* Challenge
Quote each line exactly, from the line that contains "Continue the Blender" down to the last line of the listing, and no other lines.

* Data shown

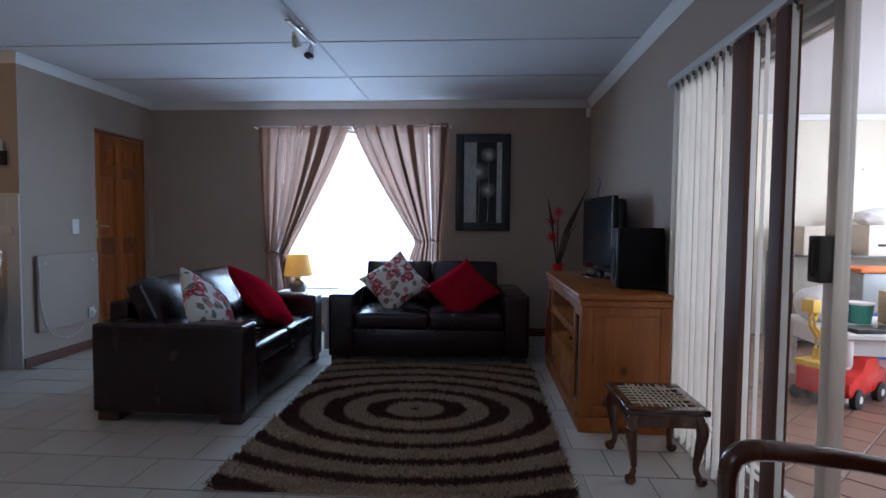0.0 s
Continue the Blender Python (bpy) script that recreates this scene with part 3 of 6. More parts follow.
leaf(3.50, D2[1] - 0.03, 0.025)
leaf(3.455, 4.66, -0.025)
lock = part("lock_case", box(-0.09, -0.044, 3.458, 3.525, 0.995, 1.16, 0.008), M_BLACK, sd, "black sliding door lock with pull handle")
part("pull", tube([(-0.088, 3.49, 1.02), (-0.10, 3.49, 1.035), (-0.10, 3.49, 1.13), (-0.088, 3.49, 1.145)], 0.006), M_BLACK, lock)
# dark brown uprights standing between the blinds
for ya, yb in ((3.845, 3.985), (3.565, 3.645)):
    solid("trim_upright", box(XR - 0.055, XR - 0.004, ya, yb, 0.0, 1.985, 0.004), M_BROWNFRAME, "dark brown upright of the sliding door frame", "door frame", "structure")

# ---- sunroom beyond the sliding door ----
SX0, SX1, SY0, SY1 = XR + WT, 4.0, 0.4, 7.65
solid("sunroom_floor", box(XR + 0.1, SX1, SY0, SY1, -0.12, -0.004), M_GROUT, "grout bed of the sunroom floor", "floor", "structure")
solid("sunroom_wall_north", box(SX0, SX1, SY1, SY1 + 0.2, -0.05, 2.5), M_CREAM, "cream painted sunroom wall with screw holes", "wall", "structure")
solid("sunroom_wall_south", box(SX0, SX1, SY0 - 0.2, SY0, -0.05, 2.5), M_CREAM, "cream painted sunroom wall", "wall", "structure")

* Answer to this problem
Continue the Blender Python (bpy) script that recreates this scene with part 3 of 6. More parts follow.
leaf(3.50, D2[1] - 0.03, 0.025)
leaf(3.455, 4.66, -0.025)
lock = part("lock_case", box(-0.09, -0.044, 3.458, 3.525, 0.995, 1.16, 0.008), M_BLACK, sd, "black sliding door lock with pull handle")
part("pull", tube([(-0.088, 3.49, 1.02), (-0.10, 3.49, 1.035), (-0.10, 3.49, 1.13), (-0.088, 3.49, 1.145)], 0.006), M_BLACK, lock)
# dark brown uprights standing between the blinds
for ya, yb in ((3.845, 3.985), (3.565, 3.645)):
    solid("trim_upright", box(XR - 0.055, XR - 0.004, ya, yb, 0.0, 1.985, 0.004), M_BROWNFRAME, "dark brown upright of the sliding door frame", "door frame", "structure")

# ---- sunroom beyond the sliding door ----
SX0, SX1, SY0, SY1 = XR + WT, 4.0, 0.4, 7.65
solid("sunroom_floor", box(XR + 0.1, SX1, SY0, SY1, -0.12, -0.004), M_GROUT, "grout bed of the sunroom floor", "floor", "structure")
solid("sunroom_wall_north", box(SX0, SX1, SY1, SY1 + 0.2, -0.05, 2.5), M_CREAM, "cream painted sunroom wall with screw holes", "wall", "structure")
solid("sunroom_wall_south", box(SX0, SX1, SY0 - 0.2, SY0, -0.05, 2.5), M_CREAM, "cream painted sunroom wall", "wall", "structure")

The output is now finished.